▸ **Work required**:
Restate the listing below word for word, omitting any images.

▸ **Data excerpt**:
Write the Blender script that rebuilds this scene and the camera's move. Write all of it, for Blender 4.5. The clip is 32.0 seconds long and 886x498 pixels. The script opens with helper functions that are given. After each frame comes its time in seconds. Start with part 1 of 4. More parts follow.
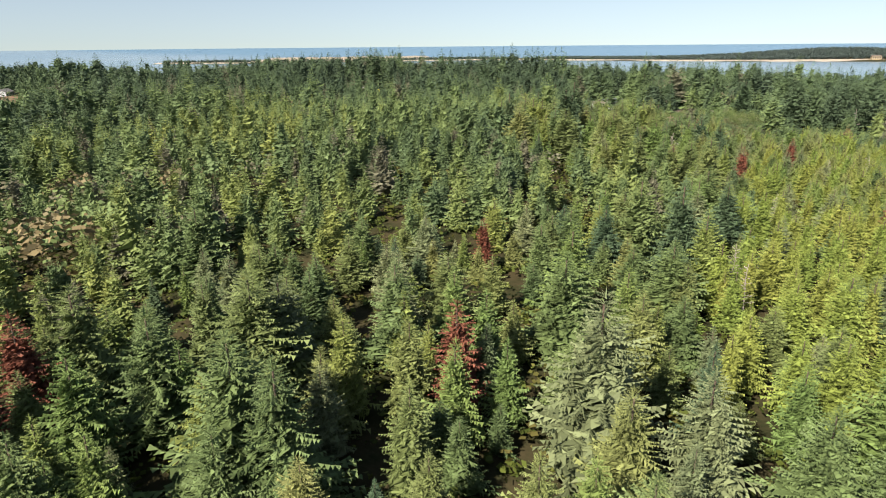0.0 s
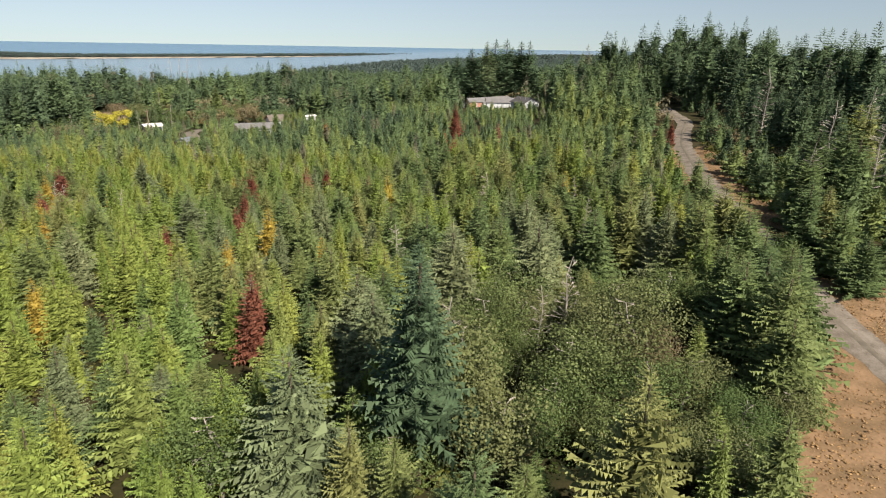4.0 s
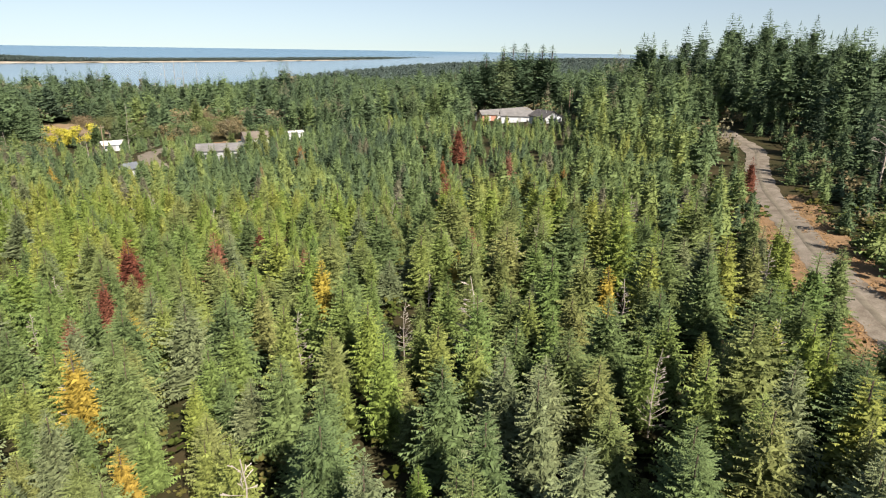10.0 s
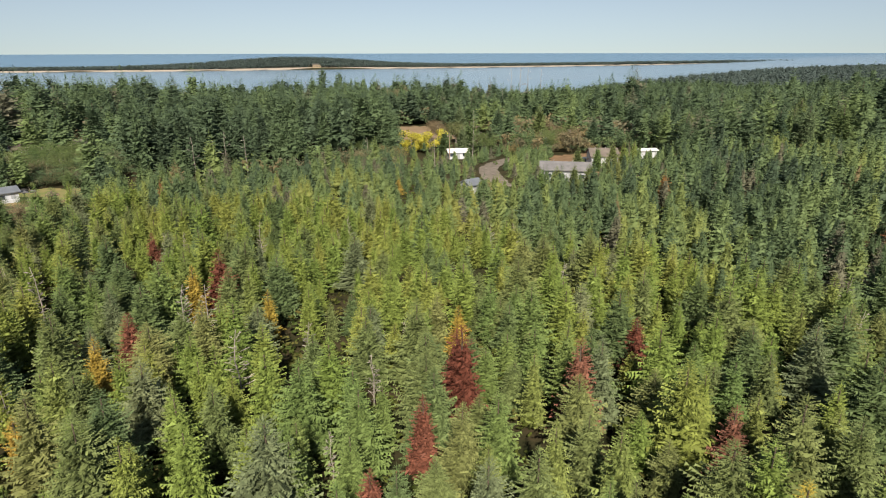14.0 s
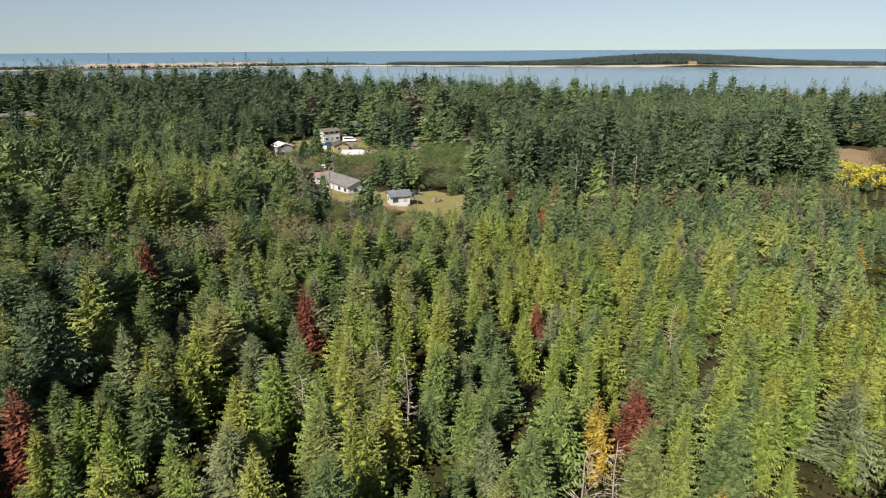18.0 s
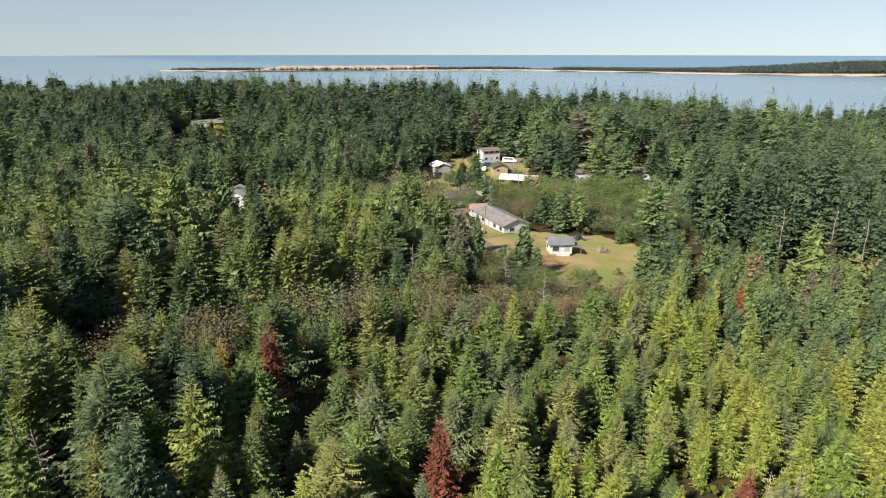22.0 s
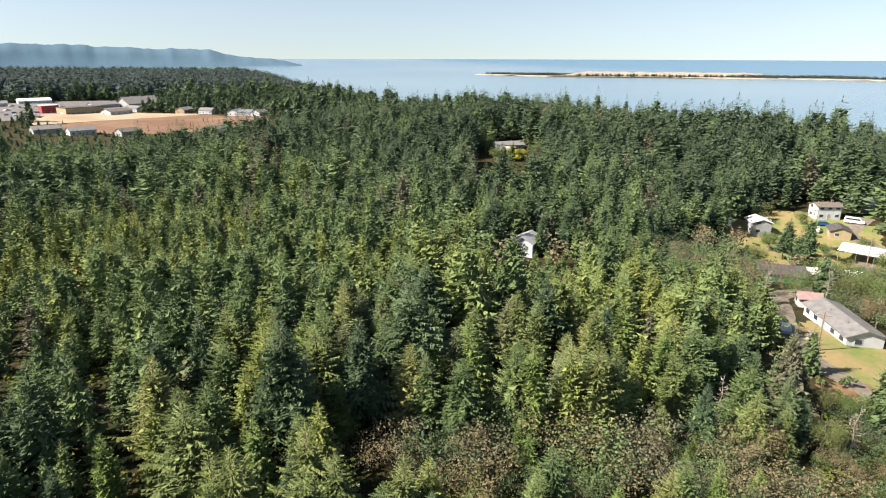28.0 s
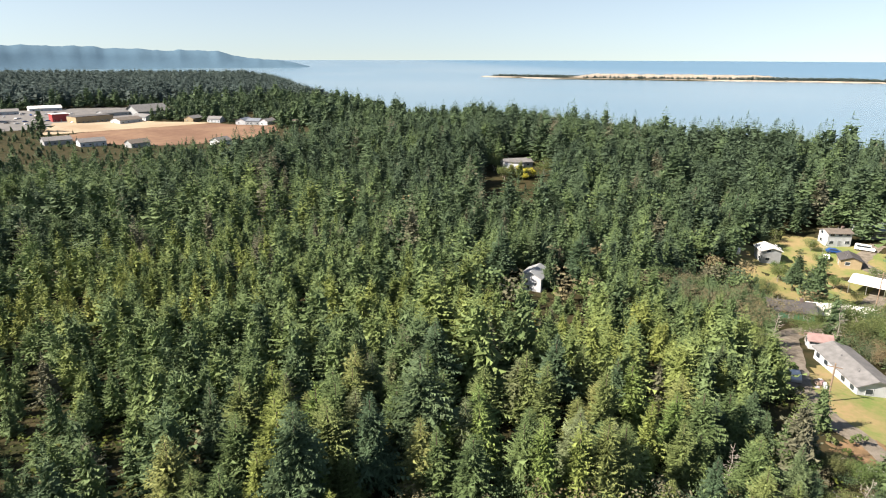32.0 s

▸ **Result**:
Write the Blender script that rebuilds this scene and the camera's move. Write all of it, for Blender 4.5. The clip is 32.0 seconds long and 886x498 pixels. The script opens with helper functions that are given. After each frame comes its time in seconds. Start with part 1 of 4. More parts follow.
0.0 s
4.0 s
10.0 s
14.0 s
18.0 s
22.0 s
28.0 s
32.0 s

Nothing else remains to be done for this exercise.